**Set problem**
Find every line containing the word "that" and report the count, nothing more.

**Data shown**
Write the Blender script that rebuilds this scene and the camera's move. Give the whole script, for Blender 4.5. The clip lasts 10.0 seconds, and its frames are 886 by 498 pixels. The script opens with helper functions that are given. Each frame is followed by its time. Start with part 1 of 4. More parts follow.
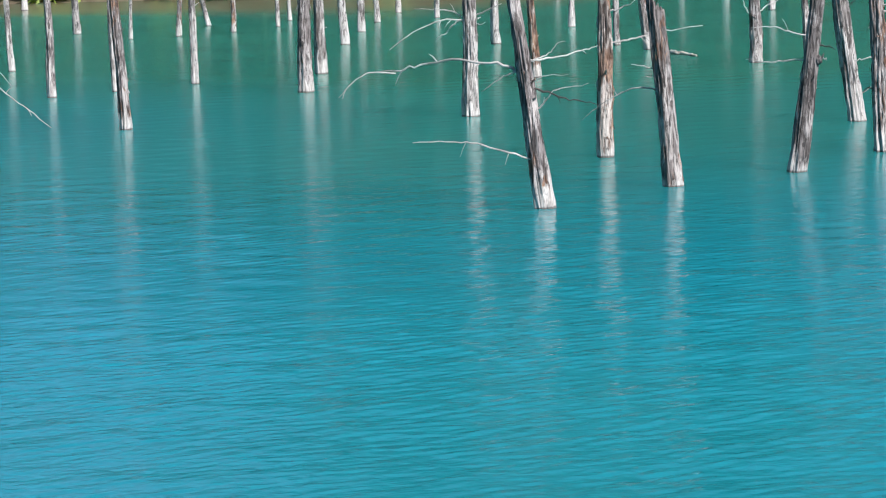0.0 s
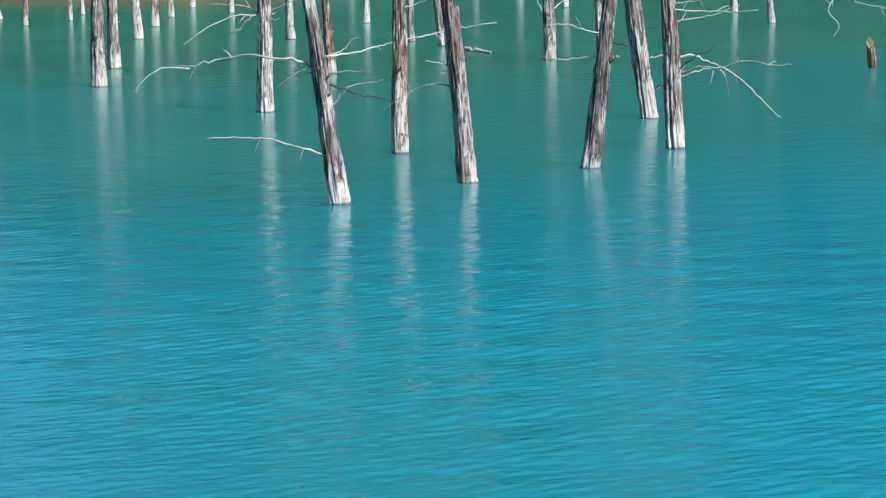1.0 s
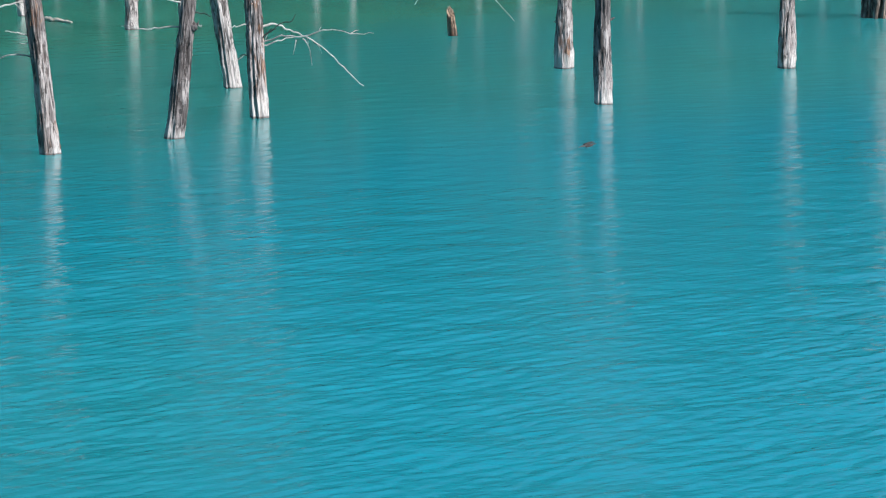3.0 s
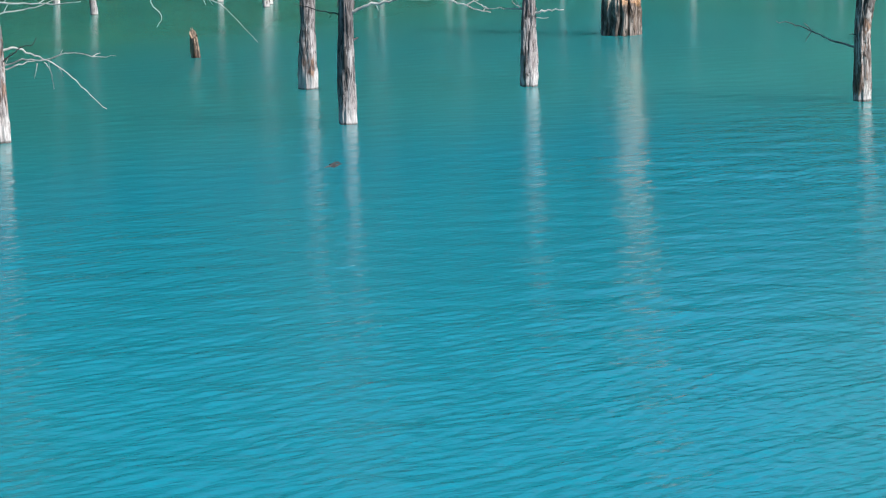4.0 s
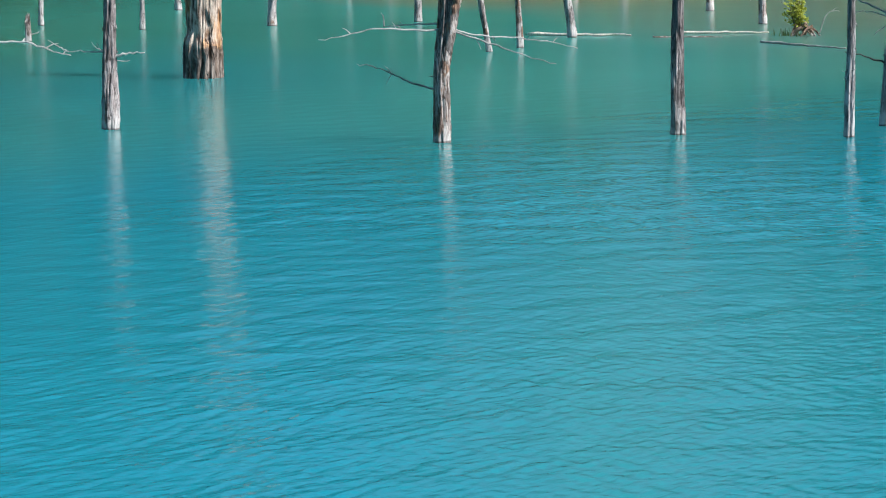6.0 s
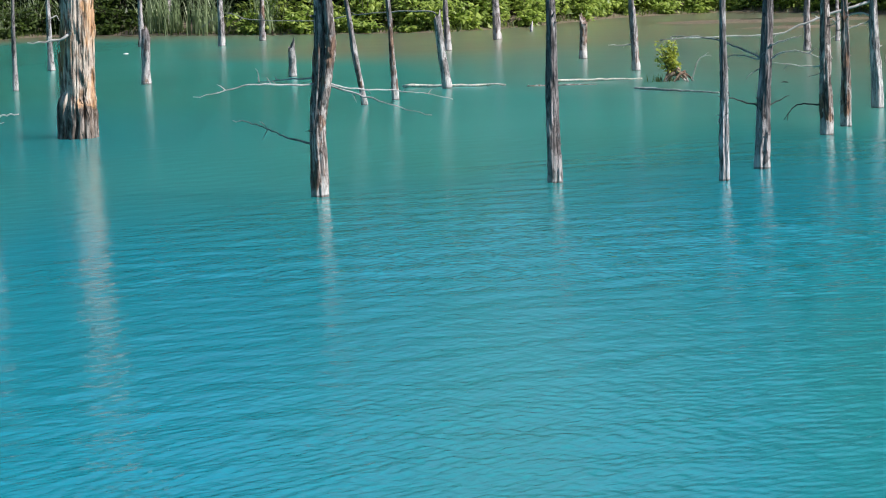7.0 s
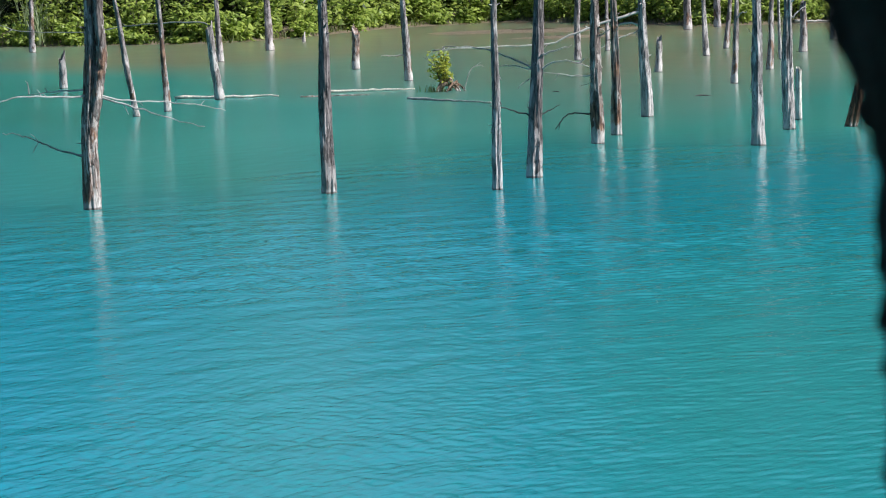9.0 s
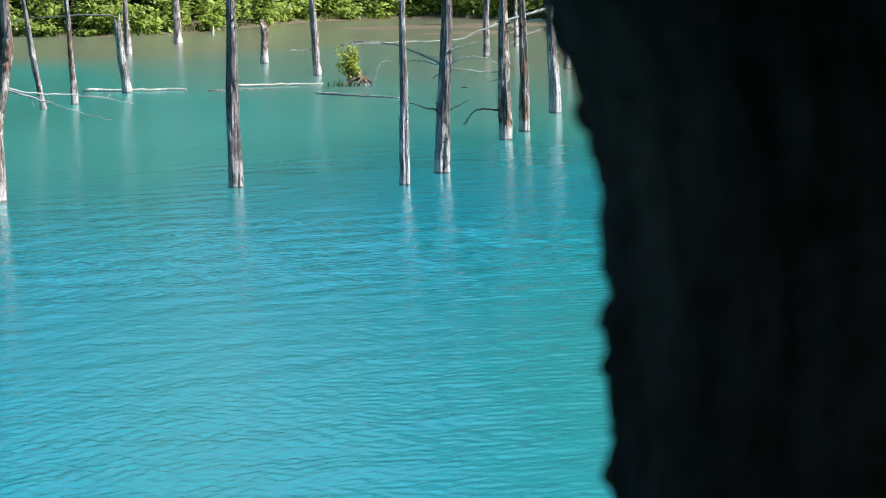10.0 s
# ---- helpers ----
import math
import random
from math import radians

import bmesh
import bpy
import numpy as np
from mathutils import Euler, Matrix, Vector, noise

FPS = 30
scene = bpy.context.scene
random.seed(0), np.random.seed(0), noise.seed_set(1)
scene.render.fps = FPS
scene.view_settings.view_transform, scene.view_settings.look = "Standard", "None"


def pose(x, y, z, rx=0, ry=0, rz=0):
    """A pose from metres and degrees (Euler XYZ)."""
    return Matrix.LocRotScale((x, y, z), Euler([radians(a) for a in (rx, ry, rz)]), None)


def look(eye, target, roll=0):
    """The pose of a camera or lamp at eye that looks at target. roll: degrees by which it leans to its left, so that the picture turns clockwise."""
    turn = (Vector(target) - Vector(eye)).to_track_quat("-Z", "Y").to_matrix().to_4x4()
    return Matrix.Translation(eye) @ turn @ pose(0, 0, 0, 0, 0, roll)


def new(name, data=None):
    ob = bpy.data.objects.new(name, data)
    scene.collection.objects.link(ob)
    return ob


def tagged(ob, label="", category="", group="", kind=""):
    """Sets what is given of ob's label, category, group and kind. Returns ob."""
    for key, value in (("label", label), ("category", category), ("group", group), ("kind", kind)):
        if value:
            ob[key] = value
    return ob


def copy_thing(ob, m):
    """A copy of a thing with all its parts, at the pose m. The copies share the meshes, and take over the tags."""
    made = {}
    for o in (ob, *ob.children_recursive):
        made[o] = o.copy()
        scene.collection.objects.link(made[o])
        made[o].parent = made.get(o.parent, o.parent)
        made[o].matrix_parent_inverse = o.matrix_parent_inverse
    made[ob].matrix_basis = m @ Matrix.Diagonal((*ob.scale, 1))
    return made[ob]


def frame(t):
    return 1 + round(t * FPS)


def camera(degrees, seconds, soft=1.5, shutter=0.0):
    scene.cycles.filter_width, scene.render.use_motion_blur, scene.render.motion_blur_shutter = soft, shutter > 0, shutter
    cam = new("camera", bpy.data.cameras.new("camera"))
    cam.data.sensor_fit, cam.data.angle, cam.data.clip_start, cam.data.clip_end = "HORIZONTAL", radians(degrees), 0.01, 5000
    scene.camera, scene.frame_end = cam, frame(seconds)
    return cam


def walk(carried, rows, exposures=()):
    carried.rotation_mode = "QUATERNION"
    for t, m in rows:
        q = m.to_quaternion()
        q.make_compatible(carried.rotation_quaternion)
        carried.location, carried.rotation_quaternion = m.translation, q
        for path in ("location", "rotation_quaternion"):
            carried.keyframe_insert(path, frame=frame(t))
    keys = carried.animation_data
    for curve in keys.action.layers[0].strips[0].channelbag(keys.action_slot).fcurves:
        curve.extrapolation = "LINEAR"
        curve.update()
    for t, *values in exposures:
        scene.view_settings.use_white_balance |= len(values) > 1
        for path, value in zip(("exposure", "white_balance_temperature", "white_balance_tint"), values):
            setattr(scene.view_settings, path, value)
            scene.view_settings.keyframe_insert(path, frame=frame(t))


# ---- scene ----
cam = camera(18.95, 10.0, soft=1.15)
cam.data.dof.use_dof = True          # a small phone lens, focused on the dead trees
cam.data.dof.focus_distance = 50.0
cam.data.dof.aperture_fstop = 48.0

walk(cam, [
    (0, look((0.0000, -0.0000, 4.30), (-0.393, 39.616, -1.214), -1.81)),
    (0.3, look((0.0000, -0.0000, 4.30), (0.480, 39.608, -1.264), -1.69)),
    (0.5, look((0.0000, -0.0000, 4.30), (1.133, 39.592, -1.284), -1.62)),
    (0.8, look((0.0000, -0.0000, 4.30), (2.018, 39.551, -1.325), -1.35)),
    (1, look((0.0000, -0.0000, 4.30), (2.693, 39.507, -1.353), -1.17)),
    (1.2, look((0.0000, -0.0000, 4.30), (3.596, 39.430, -1.389), -0.92)),
    (1.5, look((0.0000, -0.0000, 4.30), (4.855, 39.279, -1.494), -0.76)),
    (1.8, look((0.0000, -0.0000, 4.30), (5.235, 39.198, -1.707), -0.62)),
    (2, look((0.0000, -0.0000, 4.30), (5.714, 39.123, -1.764), -0.53)),
    (2.2, look((0.0000, -0.0000, 4.30), (6.438, 39.004, -1.804), -0.56)),
    (3.3, look((0.0000, -0.0000, 4.30), (9.847, 38.268, -1.911), -0.73)),
    (3.5, look((0.0000, -0.0000, 4.30), (10.652, 38.058, -1.874), -0.70)),
    (3.8, look((0.0000, -0.0000, 4.30), (11.756, 37.755, -1.731), -0.86)),
    (4, look((0.0000, -0.0000, 4.30), (12.499, 37.526, -1.663), -0.97)),
    (4.2, look((0.0000, -0.0000, 4.30), (13.184, 37.302, -1.597), -0.94)),
    (4.5, look((0.0000, -0.0000, 4.30), (14.171, 36.950, -1.519), -0.90)),
    (4.8, look((0.0000, -0.0000, 4.30), (15.167, 36.566, -1.434), -0.75)),
    (5, look((0.0000, -0.0000, 4.30), (15.759, 36.324, -1.377), -0.64)),
    (5.2, look((0.0000, -0.0000, 4.30), (16.256, 36.108, -1.355), -0.60)),
    (5.5, look((0.0000, -0.0000, 4.30), (17.004, 35.767, -1.322), -0.54)),
    (5.8, look((0.0000, -0.0000, 4.30), (17.813, 35.389, -1.208), -0.47)),
    (6, look((0.0000, -0.0000, 4.30), (18.286, 35.163, -1.103), -0.43)),
    (6.2, look((0.0000, -0.0000, 4.30), (18.745, 34.945, -0.941), -0.62)),
    (7.3, look((0.0000, -0.0000, 4.30), (20.359, 34.133, -0.218), -1.96)),
    (7.5, look((0.0000, -0.0000, 4.30), (20.690, 33.941, -0.162), -2.02)),
    (7.8, look((0.0000, -0.0000, 4.30), (21.044, 33.729, -0.117), -1.98)),
    (8, look((0.0000, -0.0000, 4.30), (21.363, 33.532, -0.086), -1.95)),
    (8.2, look((0.0000, -0.0000, 4.30), (21.651, 33.346, -0.093), -1.74)),
    (8.5, look((0.0000, -0.0000, 4.30), (22.105, 33.042, -0.131), -1.67)),
    (8.8, look((0.0001, -0.0001, 4.30), (22.558, 32.716, -0.258), -1.70)),
    (9, look((0.0004, -0.0003, 4.30), (22.791, 32.549, -0.294), -1.72)),
    (9.2, look((0.0022, -0.0016, 4.30), (23.027, 32.378, -0.326), -1.66)),
    (9.5, look((0.0048, -0.0036, 4.30), (23.346, 32.144, -0.362), -1.57)),
    (9.7, look((0.0107, -0.0081, 4.30), (23.484, 32.037, -0.402), -1.41)),
    (10, look((0.0224, -0.0169, 4.30), (23.919, 31.715, -0.399), -1.17)),
], exposures=[(0.0, 0.75), (8.5, 0.75), (9.5, 0.85), (10.0, 1.06)])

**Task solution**
2